Infrastructure & Capital Projects Investments/Capital Market Latest News Planning & Economic Development Technology Telecomms

MTN Nigeria To Launch N200Bn Bond

MTN Nigeria Plc is finalizing arrangements to launch a new N200 billion bond offer as entities involved in the proposed debt instrument are intensifying their engagements with potential investors to ensure its success.

Some sources in the nation’s investment market space hinted that the bond offer may open in the next few weeks as stockbroking firms have commenced aggressive marketing of the offer, using details that indicated the finalization of the offer structure.

According to information on the proposed debt instrument provided by market regulators, the leading telecommunications company plans to issue two tranches of bonds, comprising a tranche of four-year bond maturing in 2026 and another tranche of 10-year bond maturing in 2032.

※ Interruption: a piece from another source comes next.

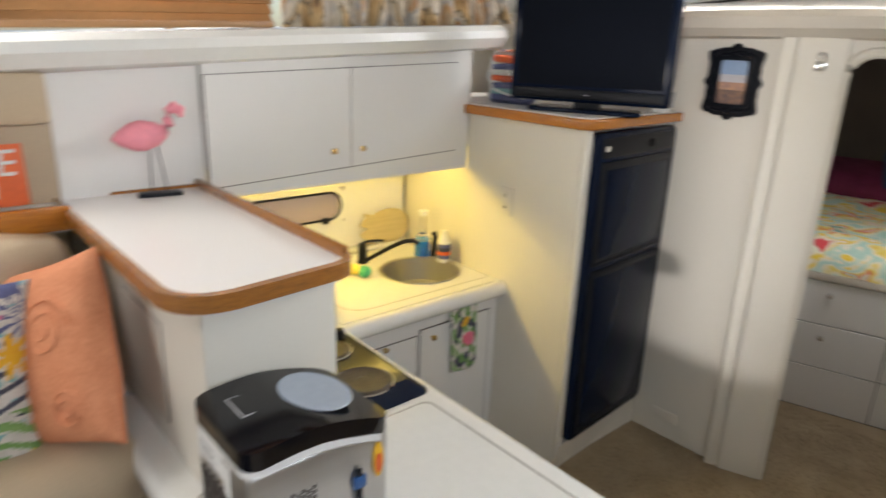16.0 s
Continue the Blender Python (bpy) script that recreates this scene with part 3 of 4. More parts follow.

Already, the bond issue has been rated AAA by Global Credit Rating (GCR) and Aa+ by Agusto & Co. Limited, the same ratings assigned to the Mobile National Operator (MNO); underlining its strong financial and other performance indices.

Further assessment of the information on the planned bond offer by the telco reflected that the bond would be undertaken through the book-building method, an auction-like, bid-based process that usually targets investment firms and high net-worth investors.

Market experts say that based on the facts at their disposal, MTN Nigeria would use the net proceeds of the new bond issue to support its capital expenditure, working capital and other corporate operations purposes.

Under the arrangements, the telco will offer a tranche of four-year bond and another tranche of 10-year bond all as fixed rate senior unsecured bonds under its new N200 billion bond issuance programme.

Also, the proposed N200 billion bond is expected to be offered at a par value of N1,000 with minimum subscription of 10,000 or N10 million and thereafter in multiples of N1 million.

The new bonds are expected to be listed on the FMDQ Securities Exchange Limited after the completion of the issuance.